India have just lost their second wicket and stand-in captain Virat Kohli, the world’s 2nd most marketable sports star, arrives at the crease. A fired up Mitchell Johnson has removed Murali Vijay, caught behind for 53. Vijay looked set and was headed for a big score, before Johnson executed the quintessential fast-bowler’s wicket. Vijay’s fluent footwork and confident stroke play was obliterated by an over laced with unpredictable short and full pitched bowling.
Johnson then angled a perfectly pitched teaser across the right hander in the next over, and Vijay’s feet were stuck in mangrove mud. His hands offered a reactive stab at the passing ball and the result was a fine edge snaffled by Haddin. But I digress, Johnson’s first ball to Kohli is my focus.
Kohli ducked into a Johnson thunderbolt, taking the full brutish force in the front of the helmet. The Australian players and the umpire reacted immediately and surrounded Kohli to check his health; more evidence of the impact of recent events. Johnson was visibly shaken, but Kohli was fine and went on to score a brilliant hundred.
The media have made an enormous fuss about this and some commentators, from outside the game, have repeated their ridiculous call to review the bouncer.
But let’s be clear, it was not even a bouncer.
It was a waist height ball and Kohli, for whatever reason (probably poor judgement), ducked headlong into its path. It was reminiscent of a similar incident several years ago at the same venue. Sachin Tendulkar was struck somewhere on the shoulder after ducking into a thigh height Glenn McGrath delivery. He was given out plum LBW.

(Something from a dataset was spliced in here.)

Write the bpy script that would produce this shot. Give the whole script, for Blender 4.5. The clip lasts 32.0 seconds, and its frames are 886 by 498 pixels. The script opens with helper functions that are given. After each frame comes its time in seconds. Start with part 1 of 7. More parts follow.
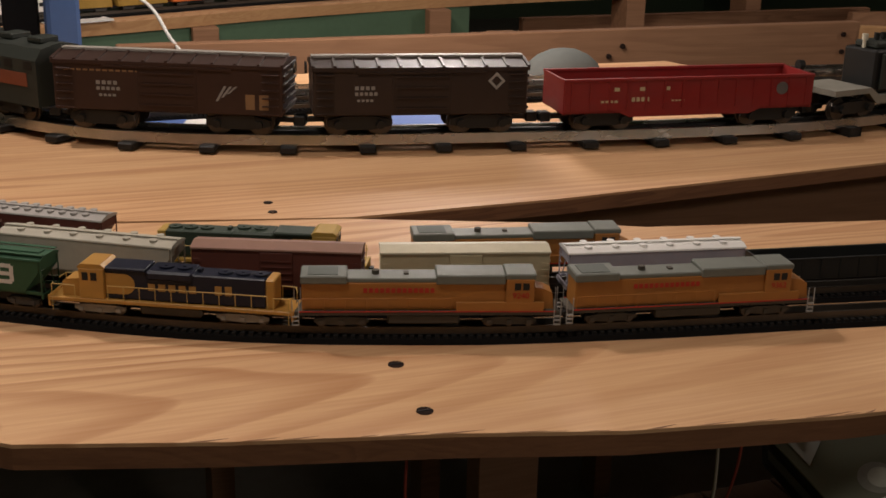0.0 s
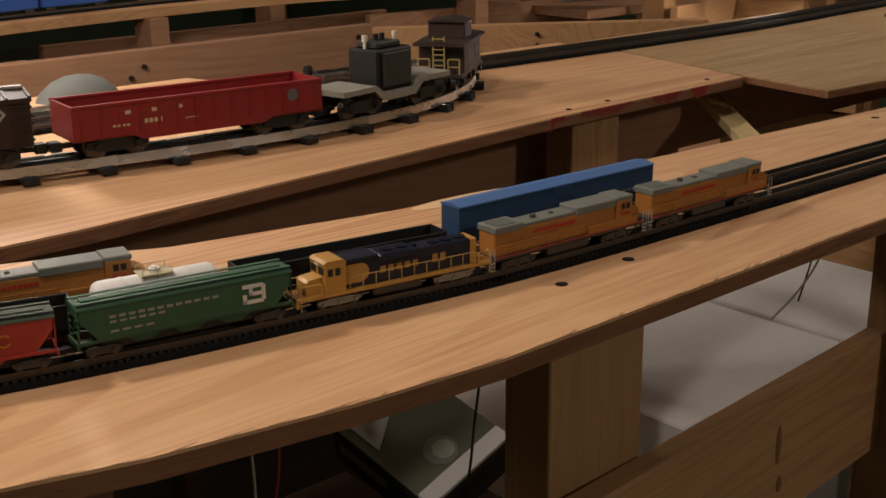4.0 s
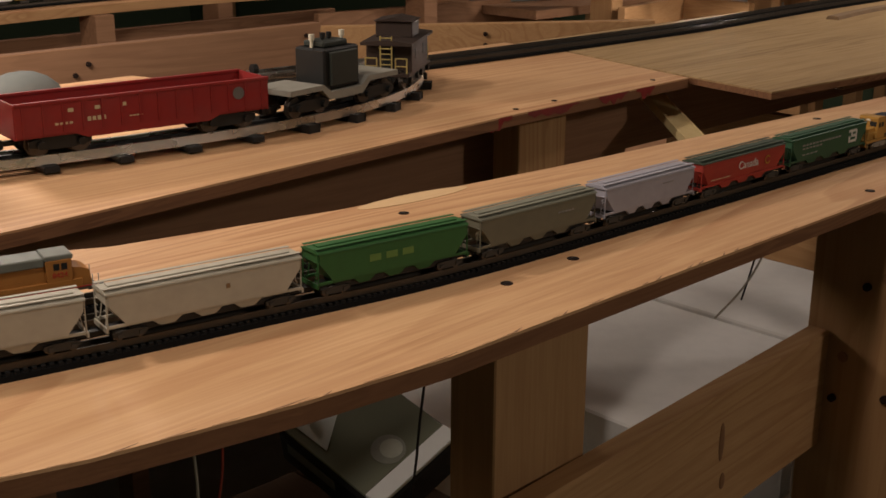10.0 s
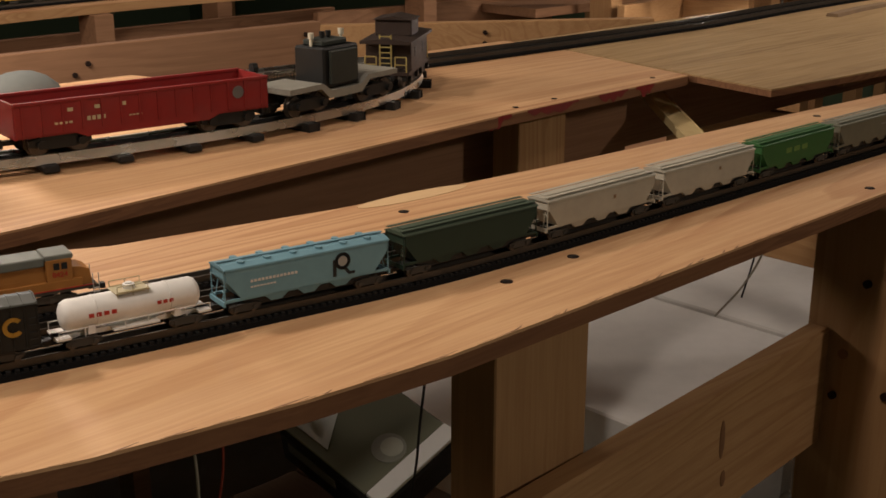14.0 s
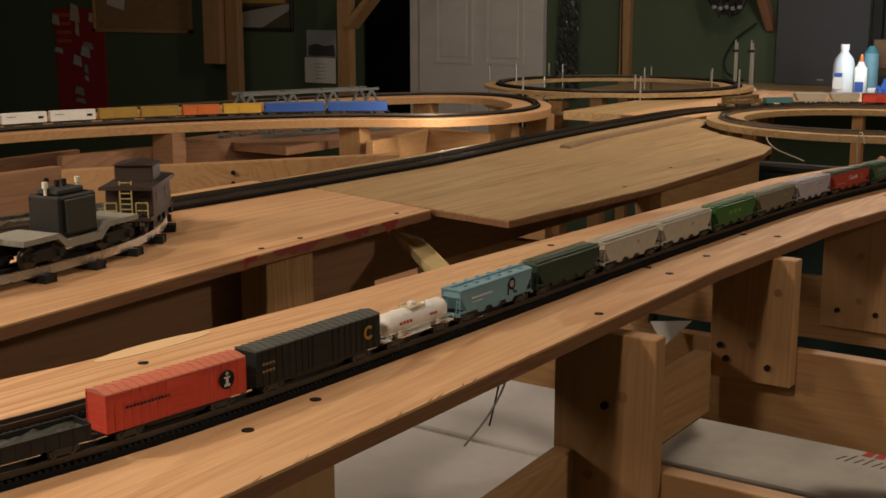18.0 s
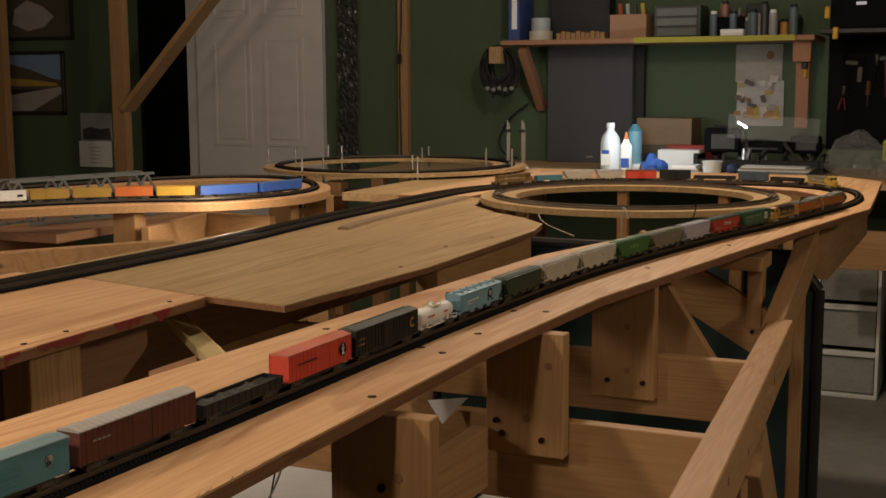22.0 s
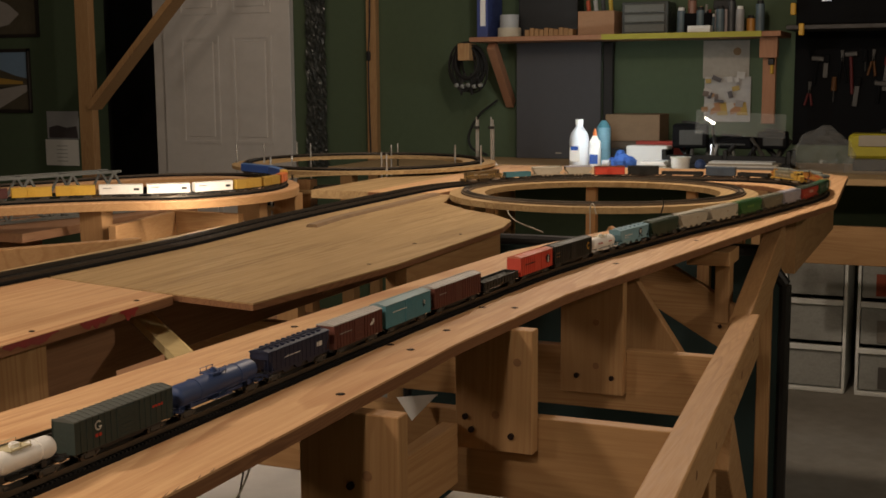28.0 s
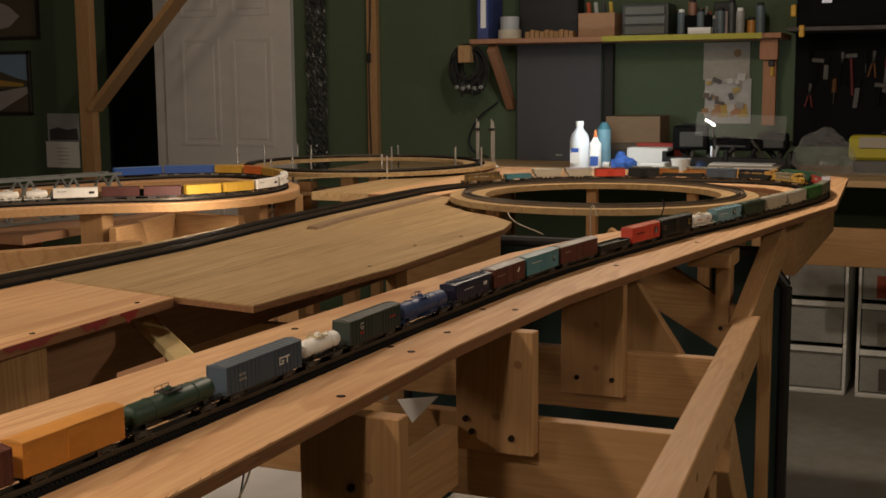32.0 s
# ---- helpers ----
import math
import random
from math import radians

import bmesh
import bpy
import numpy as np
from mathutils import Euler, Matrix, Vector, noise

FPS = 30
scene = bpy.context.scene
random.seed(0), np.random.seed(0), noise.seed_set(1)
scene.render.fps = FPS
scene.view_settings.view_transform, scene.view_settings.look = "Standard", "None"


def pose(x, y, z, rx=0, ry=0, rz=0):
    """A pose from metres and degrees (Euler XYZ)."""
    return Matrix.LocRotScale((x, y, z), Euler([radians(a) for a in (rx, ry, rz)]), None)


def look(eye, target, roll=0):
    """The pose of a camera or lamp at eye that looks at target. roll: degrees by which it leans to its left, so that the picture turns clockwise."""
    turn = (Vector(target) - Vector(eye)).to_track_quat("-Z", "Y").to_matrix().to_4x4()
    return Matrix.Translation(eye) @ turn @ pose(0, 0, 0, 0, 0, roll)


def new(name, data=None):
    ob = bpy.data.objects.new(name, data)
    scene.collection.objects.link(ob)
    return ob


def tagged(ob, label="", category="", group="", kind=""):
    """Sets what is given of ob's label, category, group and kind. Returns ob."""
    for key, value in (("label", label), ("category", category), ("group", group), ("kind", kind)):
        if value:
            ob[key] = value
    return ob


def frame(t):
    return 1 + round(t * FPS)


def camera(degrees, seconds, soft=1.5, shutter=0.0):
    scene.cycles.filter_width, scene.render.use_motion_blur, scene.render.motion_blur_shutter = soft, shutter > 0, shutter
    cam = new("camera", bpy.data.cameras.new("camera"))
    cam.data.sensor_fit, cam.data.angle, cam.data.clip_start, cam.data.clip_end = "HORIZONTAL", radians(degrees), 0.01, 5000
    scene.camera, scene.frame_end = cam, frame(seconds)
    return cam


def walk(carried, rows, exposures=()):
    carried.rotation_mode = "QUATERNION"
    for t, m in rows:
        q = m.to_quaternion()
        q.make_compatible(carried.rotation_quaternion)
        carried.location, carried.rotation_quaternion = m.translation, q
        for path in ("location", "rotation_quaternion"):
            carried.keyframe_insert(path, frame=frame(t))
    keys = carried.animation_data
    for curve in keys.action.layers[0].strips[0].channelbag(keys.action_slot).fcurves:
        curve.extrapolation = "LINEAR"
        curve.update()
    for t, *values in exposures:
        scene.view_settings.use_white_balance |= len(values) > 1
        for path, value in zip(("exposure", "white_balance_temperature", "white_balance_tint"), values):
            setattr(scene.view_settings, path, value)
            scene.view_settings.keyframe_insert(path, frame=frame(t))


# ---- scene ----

Day four is about to kick off. India are rattling along at 5/369 only 148 runs behind Australia. It’s a great Test match but the 60 overs lost to rain and poor light – unseasonable for Adelaide in December – may annul a result. Adelaide provides a great pitch to bat on, and Australia’s three centurions – Warner’s fine 145, Clarke’s “courageous” 128 and Smith’s 162 not out – had set Australia up.
The weather pushed Clarke into an overnight declaration and India’s batsmen have responded well. Something magical will be needed to extract a result for either side, almost certainly from one or more of the bowlers. The stage is set for the divisive Nathan Lyon. His dismal performance against Pakistan in the UAE and then a barren run in Shield matches caused myself and others to question the merit of his selection.Two good wickets yesterday act like a dam against a swelling river of public discontent. He needs wickets. He needs to bowl Australia to victory. Surely selection cannot be sustained on the promise of future success or the odd productive day.
Can Lyon do it at Adelaide or will India’s remaining batsmen set a lead and make in-roads into Australia’s inconsistent batting order? Australia are vulnerable given the mental pressure this side has endured since the tragic death of Phil Hughes.